Critics will argue that with the CAF facing severe recruitment shortages and deep equipment modernization pressures, Canada simply cannot afford another overseas deployment. But leadership is about choosing where to deploy scarce resources for maximum impact.
A stabilization mission in Lebanon is precisely the kind of high-stakes, multilateral intervention where Canadian expertise can punch well above its weight without requiring a massive, unsustainable infantry footprint.
Canada does not need to send thousands of boots on the ground to make a decisive difference. Instead, Ottawa should deploy the highly sought-after, specialized strategic enablers that the CAF excels at providing. A Canadian contribution could center on high-level command-and-control structures, utilizing our experienced officers to lead a multinational headquarters.
Furthermore, the CAF’s tactical airlift capabilities, specialized military engineering units, and advanced signals and intelligence personnel are exactly what a modernized enforcement mission requires to maintain secure communication lines, fortify border outposts, and manage complex logistics in a hostile environment.
The existing peacekeeping framework is fundamentally unequipped for this modern threat landscape. Established in 1978 and expanded under UN Resolution 1701, UNIFIL was restricted to monitoring hostilities and assisting the Lebanese Armed Forces, barred from actively entering private property or disarming militias on its own command.
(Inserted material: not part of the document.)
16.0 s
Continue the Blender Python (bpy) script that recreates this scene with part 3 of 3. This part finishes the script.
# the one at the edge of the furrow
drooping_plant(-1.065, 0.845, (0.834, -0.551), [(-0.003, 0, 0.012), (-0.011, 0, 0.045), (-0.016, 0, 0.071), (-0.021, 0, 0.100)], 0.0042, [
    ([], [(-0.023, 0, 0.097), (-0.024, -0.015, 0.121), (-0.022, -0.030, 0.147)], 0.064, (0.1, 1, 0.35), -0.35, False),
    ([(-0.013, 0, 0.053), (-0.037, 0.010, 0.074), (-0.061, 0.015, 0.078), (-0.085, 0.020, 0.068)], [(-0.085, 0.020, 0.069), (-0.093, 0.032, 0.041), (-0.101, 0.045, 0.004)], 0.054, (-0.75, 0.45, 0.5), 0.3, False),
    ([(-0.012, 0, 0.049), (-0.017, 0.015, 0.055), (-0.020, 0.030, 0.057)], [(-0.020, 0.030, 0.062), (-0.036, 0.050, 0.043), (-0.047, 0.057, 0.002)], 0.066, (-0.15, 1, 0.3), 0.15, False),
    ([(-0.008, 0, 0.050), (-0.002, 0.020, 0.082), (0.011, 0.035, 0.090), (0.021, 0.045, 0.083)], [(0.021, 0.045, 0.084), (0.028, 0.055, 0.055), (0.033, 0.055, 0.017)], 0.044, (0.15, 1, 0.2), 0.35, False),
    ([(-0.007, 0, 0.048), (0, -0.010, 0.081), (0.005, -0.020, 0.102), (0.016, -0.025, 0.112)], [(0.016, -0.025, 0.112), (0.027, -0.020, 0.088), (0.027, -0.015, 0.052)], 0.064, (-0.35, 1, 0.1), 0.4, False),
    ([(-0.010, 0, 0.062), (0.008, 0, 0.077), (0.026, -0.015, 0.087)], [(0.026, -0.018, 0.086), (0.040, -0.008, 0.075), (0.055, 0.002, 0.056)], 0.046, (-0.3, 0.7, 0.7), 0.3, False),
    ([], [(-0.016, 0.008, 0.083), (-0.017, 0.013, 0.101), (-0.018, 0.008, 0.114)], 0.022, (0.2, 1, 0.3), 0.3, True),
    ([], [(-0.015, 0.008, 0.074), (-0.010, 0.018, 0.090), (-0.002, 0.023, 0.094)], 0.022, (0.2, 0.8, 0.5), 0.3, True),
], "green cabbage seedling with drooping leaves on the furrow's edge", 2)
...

This structural weakness allowed non-state actors to accumulate vast, sophisticated arsenals right under the noses of blue helmets. Now, as the UN Security Council prepares for UNIFIL’s final drawdown, merely extending a toothless mandate is no longer an option. The world needs a successor mission equipped with real teeth.
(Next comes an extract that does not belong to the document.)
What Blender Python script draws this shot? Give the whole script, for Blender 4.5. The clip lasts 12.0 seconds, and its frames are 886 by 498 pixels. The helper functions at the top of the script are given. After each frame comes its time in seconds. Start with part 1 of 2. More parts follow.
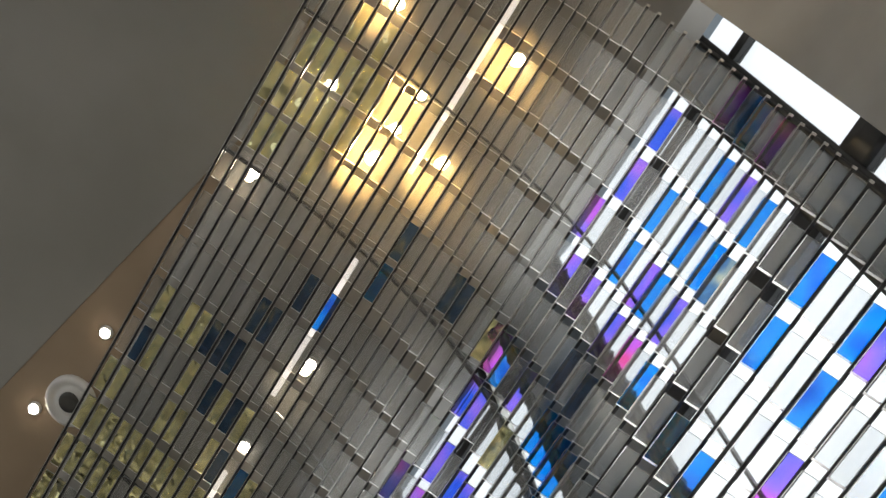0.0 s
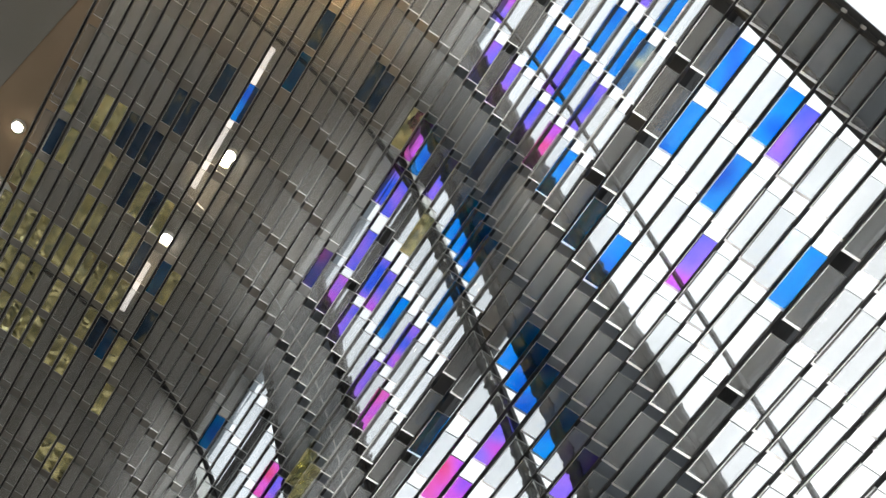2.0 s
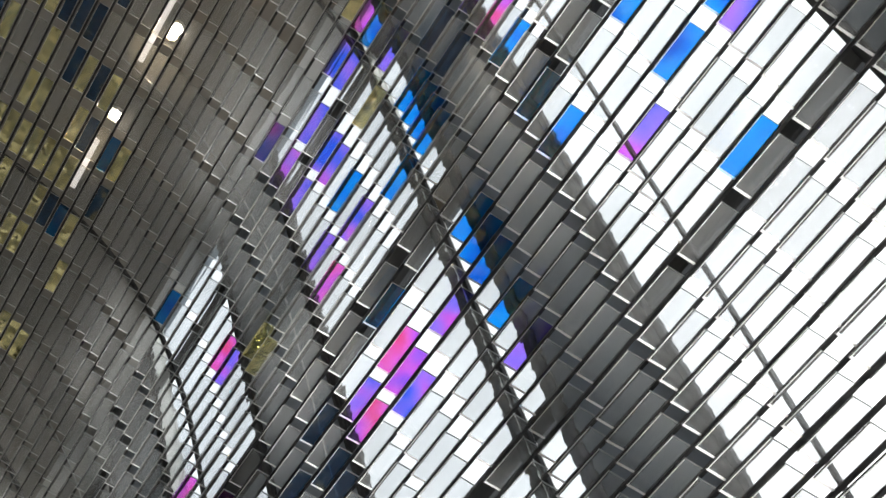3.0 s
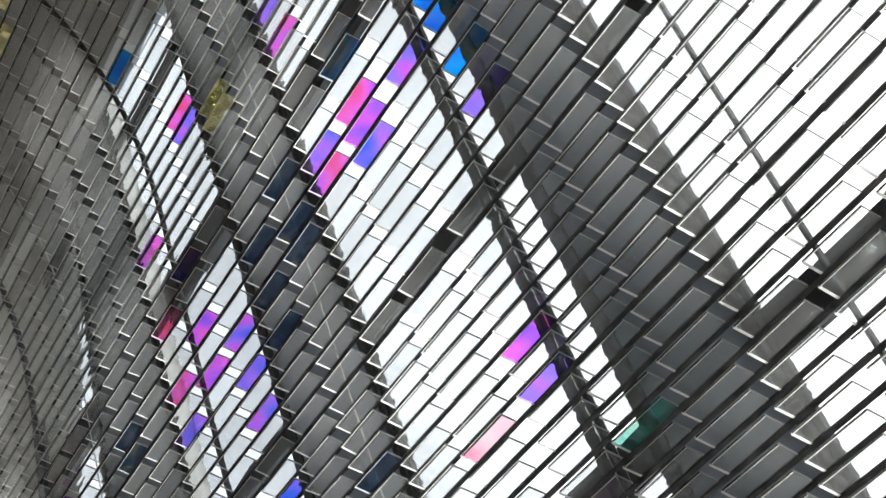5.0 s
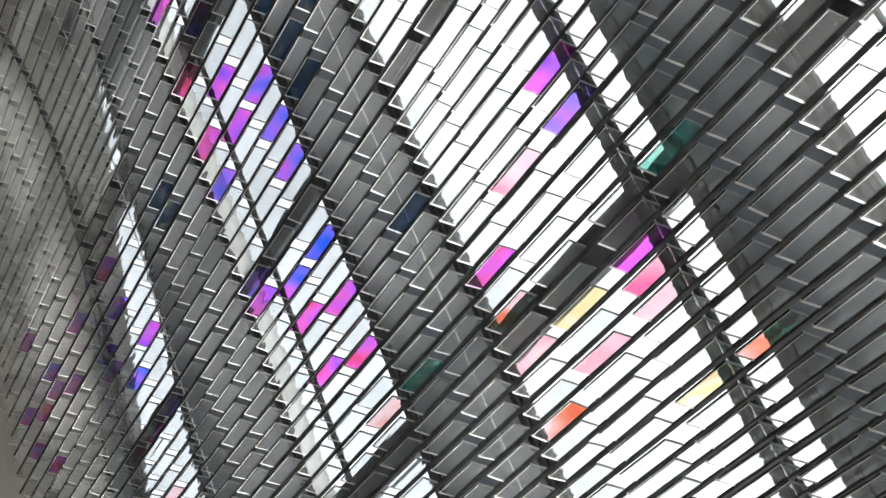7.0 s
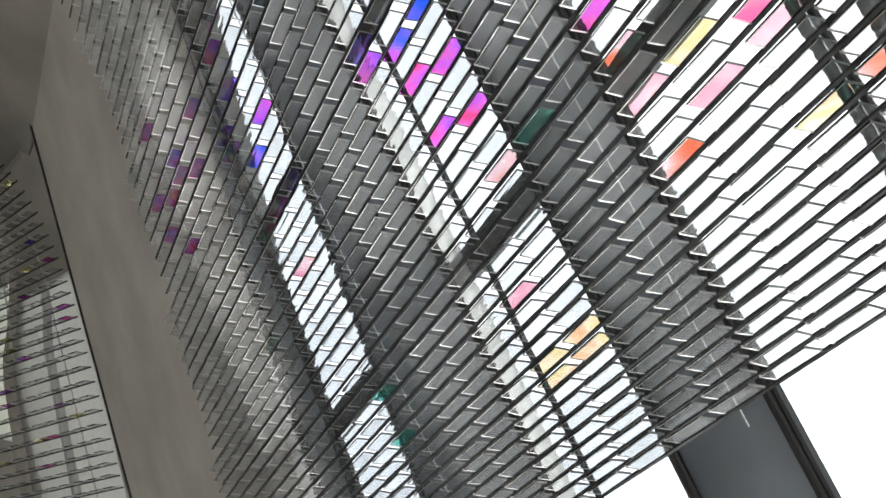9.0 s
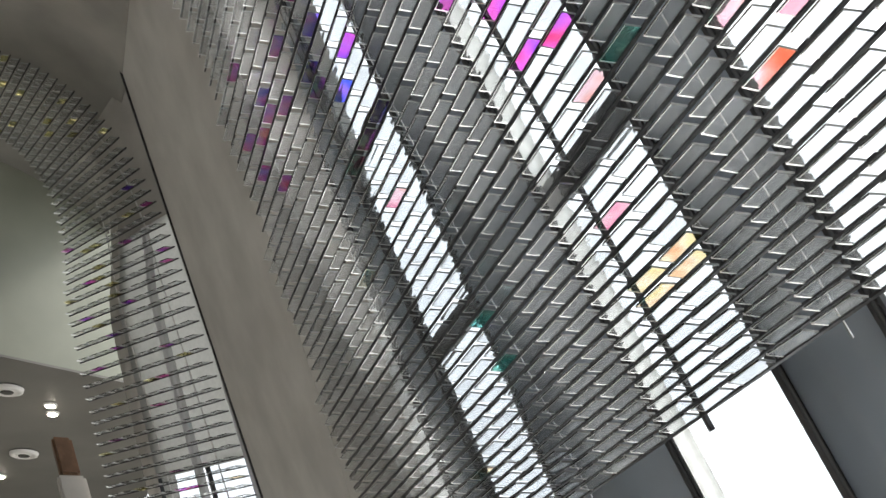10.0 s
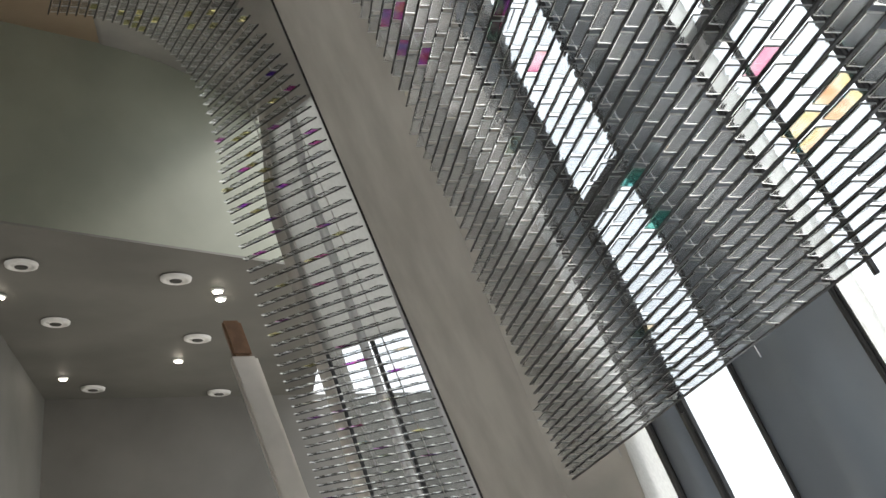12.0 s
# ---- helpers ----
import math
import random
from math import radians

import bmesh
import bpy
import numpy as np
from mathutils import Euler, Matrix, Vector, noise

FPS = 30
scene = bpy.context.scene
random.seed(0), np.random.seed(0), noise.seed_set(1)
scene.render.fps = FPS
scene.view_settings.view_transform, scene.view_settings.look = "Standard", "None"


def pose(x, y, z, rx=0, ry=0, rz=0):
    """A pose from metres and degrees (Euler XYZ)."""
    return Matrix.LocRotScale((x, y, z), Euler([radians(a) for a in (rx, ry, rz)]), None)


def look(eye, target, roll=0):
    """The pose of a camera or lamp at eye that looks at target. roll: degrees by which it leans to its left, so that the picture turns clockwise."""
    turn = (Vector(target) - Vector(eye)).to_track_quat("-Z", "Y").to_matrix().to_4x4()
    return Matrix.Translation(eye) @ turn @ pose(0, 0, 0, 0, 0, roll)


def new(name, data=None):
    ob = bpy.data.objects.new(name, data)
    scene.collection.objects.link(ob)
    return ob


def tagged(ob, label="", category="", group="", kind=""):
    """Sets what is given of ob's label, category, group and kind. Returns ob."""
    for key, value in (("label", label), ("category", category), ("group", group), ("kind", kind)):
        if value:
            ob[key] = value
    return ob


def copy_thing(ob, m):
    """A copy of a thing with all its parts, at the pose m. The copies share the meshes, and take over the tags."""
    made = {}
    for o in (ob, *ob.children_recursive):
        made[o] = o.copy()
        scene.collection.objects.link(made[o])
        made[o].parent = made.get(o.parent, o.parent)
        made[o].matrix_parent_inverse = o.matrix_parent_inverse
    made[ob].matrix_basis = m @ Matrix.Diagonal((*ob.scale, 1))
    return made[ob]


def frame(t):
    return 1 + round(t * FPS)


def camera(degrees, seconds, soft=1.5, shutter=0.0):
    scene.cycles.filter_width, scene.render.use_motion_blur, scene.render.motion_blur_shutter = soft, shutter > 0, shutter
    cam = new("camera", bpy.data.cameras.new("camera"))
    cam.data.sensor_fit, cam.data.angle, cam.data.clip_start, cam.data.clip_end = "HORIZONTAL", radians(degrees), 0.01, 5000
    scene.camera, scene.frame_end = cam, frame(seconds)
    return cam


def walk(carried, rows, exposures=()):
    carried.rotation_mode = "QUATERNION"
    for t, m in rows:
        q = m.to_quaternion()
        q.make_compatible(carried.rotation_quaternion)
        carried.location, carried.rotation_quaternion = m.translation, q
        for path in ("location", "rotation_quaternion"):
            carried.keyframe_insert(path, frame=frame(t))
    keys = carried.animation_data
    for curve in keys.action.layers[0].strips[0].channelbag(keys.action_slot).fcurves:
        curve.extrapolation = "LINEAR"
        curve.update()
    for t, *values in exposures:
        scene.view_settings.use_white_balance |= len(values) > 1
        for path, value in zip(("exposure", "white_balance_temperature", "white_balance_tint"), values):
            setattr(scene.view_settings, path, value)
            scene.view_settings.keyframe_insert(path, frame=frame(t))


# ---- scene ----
import collections

cam = camera(38.0, 12.0)
PATH = [
    (0, (0.550, 0.600, 2.150), (0.4496, 1.1841, 4.0602), 42.79),
    (0.5, (0.550, 0.600, 2.150), (0.5146, 1.2272, 4.0488), 36.25),
    (1, (0.550, 0.600, 2.150), (0.5788, 1.2714, 4.0337), 30.72),
    (1.5, (0.550, 0.600, 2.150), (0.6508, 1.3170, 4.0143), 25.47),
    (2, (0.550, 0.600, 2.150), (0.7313, 1.3767, 3.9841), 20.43),
    (2.5, (0.550, 0.600, 2.150), (0.8158, 1.4335, 3.9485), 15.88),
    (3, (0.550, 0.600, 2.150), (0.8957, 1.4855, 3.9097), 12.33),
    (5, (0.550, 0.600, 2.150), (1.1339, 1.7188, 3.7015), 4.80),
    (5.5, (0.550, 0.600, 2.150), (1.1825, 1.7856, 3.6313), 3.55),
    (6, (0.550, 0.600, 2.150), (1.2245, 1.8539, 3.5546), 2.36),
    (6.5, (0.550, 0.600, 2.150), (1.2453, 1.9164, 3.4855), 1.69),
    (7, (0.550, 0.600, 2.150), (1.2529, 1.9809, 3.4145), 1.14),
    (9, (0.550, 0.600, 2.150), (1.1804, 2.2440, 3.0986), -1.17),
    (9.5, (0.550, 0.600, 2.150), (1.1177, 2.2918, 3.0531), -1.35),
    (10, (0.550, 0.600, 2.150), (1.0572, 2.3377, 3.0004), -1.91),
    (10.5, (0.550, 0.600, 2.150), (1.0030, 2.3774, 2.9472), -2.23),
    (11, (0.550, 0.600, 2.150), (0.9461, 2.4119, 2.8983), -2.59),
    (11.5, (0.550, 0.600, 2.150), (0.8899, 2.4403, 2.8556), -2.86),
    (12, (0.550, 0.600, 2.150), (0.8393, 2.4625, 2.8188), -3.23),
]
walk(cam, [(t, look(eye, target, roll)) for t, eye, target, roll in PATH],
     exposures=((0.0, 1.42), (3.0, 1.45), (5.5, 1.65), (7.0, 1.78), (9.0, 1.88), (12.0, 2.08)))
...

Canada must use its diplomatic leverage to advocate for a modernized coalition under a Chapter VII mandate from the UN Security Council. This upgraded international force must possess the explicit authority to enforce demilitarized zones, actively intercept illegal weapons smuggling, and deploy defensive force to deter cross-border provocations.
Rather than violating Lebanese sovereignty, a powerful international buffer would protect it. It would grant the central government in Beirut the vital breathing room it needs to assert a true state monopoly on the use of force—disarming regional proxies while shielding its borders from devastating foreign incursions.
Critically, Canada’s own foreign policy requires this shift toward active enforcement. Global Affairs Canada has repeatedly condemned violations of international law, civilian casualties, and attacks targeting peacekeepers. Yet, issuing strongly worded joint statements alongside European allies does little to alter the reality on the ground.
To truly protect humanitarian workers and uphold international humanitarian law, Ottawa must back its rhetoric with structural action. By spearheading a multilateral coalition that includes neutral regional players, Francophone partners, and Arab League states, Canada can help shape a legitimate, diverse force that defies any narrative of Western occupation.
Lester B. Pearson famously pioneered modern UN peacekeeping to resolve the Suez Crisis, fundamentally shaping Canada’s identity on the world stage. Today, the Levant faces an even more volatile convergence of state decay and military escalation. If the international community stands by and allows the post-UNIFIL transition to devolve into an unmitigated security vacuum, the resulting humanitarian fallout and extremist expansion will reverberate globally.
It is time for Ottawa to step beyond the sidelines and overcome its domestic hesitations. By driving the creation of an empowered international security shield and backing it with elite CAF capabilities, Canada can protect millions of innocent civilians, support Lebanese sovereignty, and prove that Canadian internationalism is still an active force for global peace.
Patrice Dutil is a senior fellow at the Macdonald-Laurier Institute. One of his recent books is Statesmen, Strategists and Diplomats: Canada’s Prime Ministers and the Making of Foreign Policy.